SUPPLIED INFORMATION -
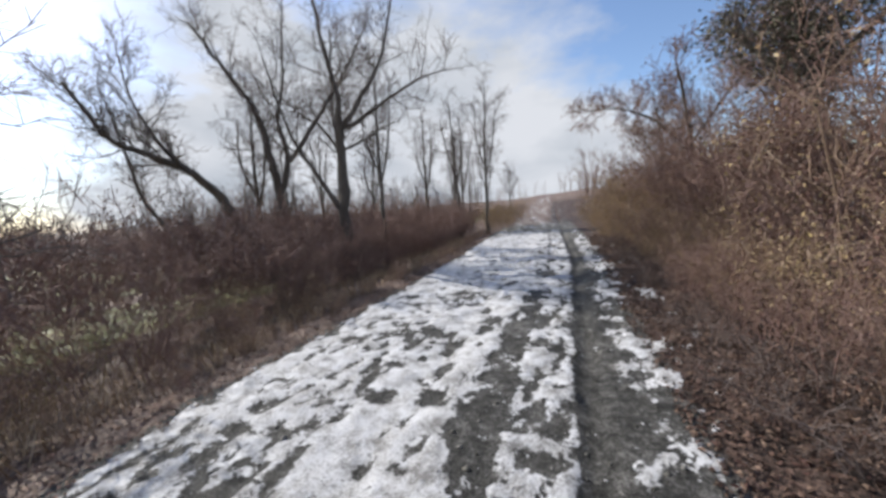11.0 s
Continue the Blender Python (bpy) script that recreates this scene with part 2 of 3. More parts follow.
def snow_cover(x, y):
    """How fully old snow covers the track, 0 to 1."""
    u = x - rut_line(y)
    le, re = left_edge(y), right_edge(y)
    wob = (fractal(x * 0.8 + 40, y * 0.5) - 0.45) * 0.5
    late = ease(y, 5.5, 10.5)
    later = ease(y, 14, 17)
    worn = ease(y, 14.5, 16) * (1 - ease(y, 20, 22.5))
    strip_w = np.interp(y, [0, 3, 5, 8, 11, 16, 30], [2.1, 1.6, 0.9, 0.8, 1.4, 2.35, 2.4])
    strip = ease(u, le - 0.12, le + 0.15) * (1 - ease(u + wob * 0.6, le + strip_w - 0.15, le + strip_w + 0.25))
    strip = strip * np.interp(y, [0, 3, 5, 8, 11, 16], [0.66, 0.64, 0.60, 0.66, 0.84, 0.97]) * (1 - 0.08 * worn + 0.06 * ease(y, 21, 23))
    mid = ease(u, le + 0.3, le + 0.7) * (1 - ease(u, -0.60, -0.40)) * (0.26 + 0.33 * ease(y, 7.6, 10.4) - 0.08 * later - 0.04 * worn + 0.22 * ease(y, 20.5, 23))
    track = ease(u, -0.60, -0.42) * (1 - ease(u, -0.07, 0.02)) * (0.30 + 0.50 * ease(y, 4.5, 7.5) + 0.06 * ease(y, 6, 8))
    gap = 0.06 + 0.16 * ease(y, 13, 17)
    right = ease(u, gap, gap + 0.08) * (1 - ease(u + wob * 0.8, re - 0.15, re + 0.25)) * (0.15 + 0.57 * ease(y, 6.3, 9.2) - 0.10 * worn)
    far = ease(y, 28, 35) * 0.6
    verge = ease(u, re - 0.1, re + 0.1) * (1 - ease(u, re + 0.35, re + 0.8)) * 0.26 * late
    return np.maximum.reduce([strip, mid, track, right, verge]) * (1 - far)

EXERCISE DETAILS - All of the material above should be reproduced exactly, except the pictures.

IN RESPONSE -
11.0 s
Continue the Blender Python (bpy) script that recreates this scene with part 2 of 3. More parts follow.
def snow_cover(x, y):
    """How fully old snow covers the track, 0 to 1."""
    u = x - rut_line(y)
    le, re = left_edge(y), right_edge(y)
    wob = (fractal(x * 0.8 + 40, y * 0.5) - 0.45) * 0.5
    late = ease(y, 5.5, 10.5)
    later = ease(y, 14, 17)
    worn = ease(y, 14.5, 16) * (1 - ease(y, 20, 22.5))
    strip_w = np.interp(y, [0, 3, 5, 8, 11, 16, 30], [2.1, 1.6, 0.9, 0.8, 1.4, 2.35, 2.4])
    strip = ease(u, le - 0.12, le + 0.15) * (1 - ease(u + wob * 0.6, le + strip_w - 0.15, le + strip_w + 0.25))
    strip = strip * np.interp(y, [0, 3, 5, 8, 11, 16], [0.66, 0.64, 0.60, 0.66, 0.84, 0.97]) * (1 - 0.08 * worn + 0.06 * ease(y, 21, 23))
    mid = ease(u, le + 0.3, le + 0.7) * (1 - ease(u, -0.60, -0.40)) * (0.26 + 0.33 * ease(y, 7.6, 10.4) - 0.08 * later - 0.04 * worn + 0.22 * ease(y, 20.5, 23))
    track = ease(u, -0.60, -0.42) * (1 - ease(u, -0.07, 0.02)) * (0.30 + 0.50 * ease(y, 4.5, 7.5) + 0.06 * ease(y, 6, 8))
    gap = 0.06 + 0.16 * ease(y, 13, 17)
    right = ease(u, gap, gap + 0.08) * (1 - ease(u + wob * 0.8, re - 0.15, re + 0.25)) * (0.15 + 0.57 * ease(y, 6.3, 9.2) - 0.10 * worn)
    far = ease(y, 28, 35) * 0.6
    verge = ease(u, re - 0.1, re + 0.1) * (1 - ease(u, re + 0.35, re + 0.8)) * 0.26 * late
    return np.maximum.reduce([strip, mid, track, right, verge]) * (1 - far)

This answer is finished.